** Exercise directions **
Output each line exactly as it appears, skipping any embedded picture.

** Given information **

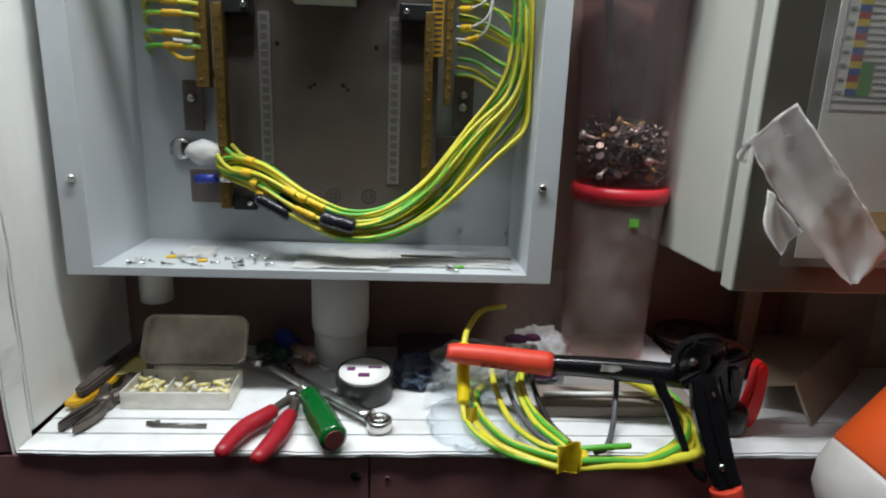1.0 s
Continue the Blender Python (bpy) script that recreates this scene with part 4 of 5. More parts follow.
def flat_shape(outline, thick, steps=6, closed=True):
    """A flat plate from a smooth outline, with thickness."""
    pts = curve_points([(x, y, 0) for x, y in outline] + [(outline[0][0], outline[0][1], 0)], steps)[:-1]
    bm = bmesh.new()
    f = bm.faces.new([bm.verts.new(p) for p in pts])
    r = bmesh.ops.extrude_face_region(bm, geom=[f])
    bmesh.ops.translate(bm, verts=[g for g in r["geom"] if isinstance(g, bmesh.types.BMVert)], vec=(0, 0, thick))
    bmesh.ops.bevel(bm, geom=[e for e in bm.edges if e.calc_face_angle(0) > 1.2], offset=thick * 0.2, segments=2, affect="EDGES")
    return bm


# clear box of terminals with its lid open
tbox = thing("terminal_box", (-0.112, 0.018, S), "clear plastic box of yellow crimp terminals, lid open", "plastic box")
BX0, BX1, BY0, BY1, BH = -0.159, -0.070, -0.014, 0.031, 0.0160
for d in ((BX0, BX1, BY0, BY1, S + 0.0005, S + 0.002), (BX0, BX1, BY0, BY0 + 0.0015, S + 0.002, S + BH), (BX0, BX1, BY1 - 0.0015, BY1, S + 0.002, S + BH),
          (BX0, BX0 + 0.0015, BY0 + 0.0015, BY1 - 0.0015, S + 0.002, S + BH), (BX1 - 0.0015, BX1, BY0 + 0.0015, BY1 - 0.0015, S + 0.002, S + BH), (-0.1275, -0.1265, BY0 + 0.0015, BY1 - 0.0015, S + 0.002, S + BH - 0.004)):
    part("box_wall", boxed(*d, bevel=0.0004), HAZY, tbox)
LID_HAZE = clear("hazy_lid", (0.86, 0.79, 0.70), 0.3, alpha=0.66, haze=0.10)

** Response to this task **
1.0 s
Continue the Blender Python (bpy) script that recreates this scene with part 4 of 5. More parts follow.
def flat_shape(outline, thick, steps=6, closed=True):
    """A flat plate from a smooth outline, with thickness."""
    pts = curve_points([(x, y, 0) for x, y in outline] + [(outline[0][0], outline[0][1], 0)], steps)[:-1]
    bm = bmesh.new()
    f = bm.faces.new([bm.verts.new(p) for p in pts])
    r = bmesh.ops.extrude_face_region(bm, geom=[f])
    bmesh.ops.translate(bm, verts=[g for g in r["geom"] if isinstance(g, bmesh.types.BMVert)], vec=(0, 0, thick))
    bmesh.ops.bevel(bm, geom=[e for e in bm.edges if e.calc_face_angle(0) > 1.2], offset=thick * 0.2, segments=2, affect="EDGES")
    return bm


# clear box of terminals with its lid open
tbox = thing("terminal_box", (-0.112, 0.018, S), "clear plastic box of yellow crimp terminals, lid open", "plastic box")
BX0, BX1, BY0, BY1, BH = -0.159, -0.070, -0.014, 0.031, 0.0160
for d in ((BX0, BX1, BY0, BY1, S + 0.0005, S + 0.002), (BX0, BX1, BY0, BY0 + 0.0015, S + 0.002, S + BH), (BX0, BX1, BY1 - 0.0015, BY1, S + 0.002, S + BH),
          (BX0, BX0 + 0.0015, BY0 + 0.0015, BY1 - 0.0015, S + 0.002, S + BH), (BX1 - 0.0015, BX1, BY0 + 0.0015, BY1 - 0.0015, S + 0.002, S + BH), (-0.1275, -0.1265, BY0 + 0.0015, BY1 - 0.0015, S + 0.002, S + BH - 0.004)):
    part("box_wall", boxed(*d, bevel=0.0004), HAZY, tbox)
LID_HAZE = clear("hazy_lid", (0.86, 0.79, 0.70), 0.3, alpha=0.66, haze=0.10)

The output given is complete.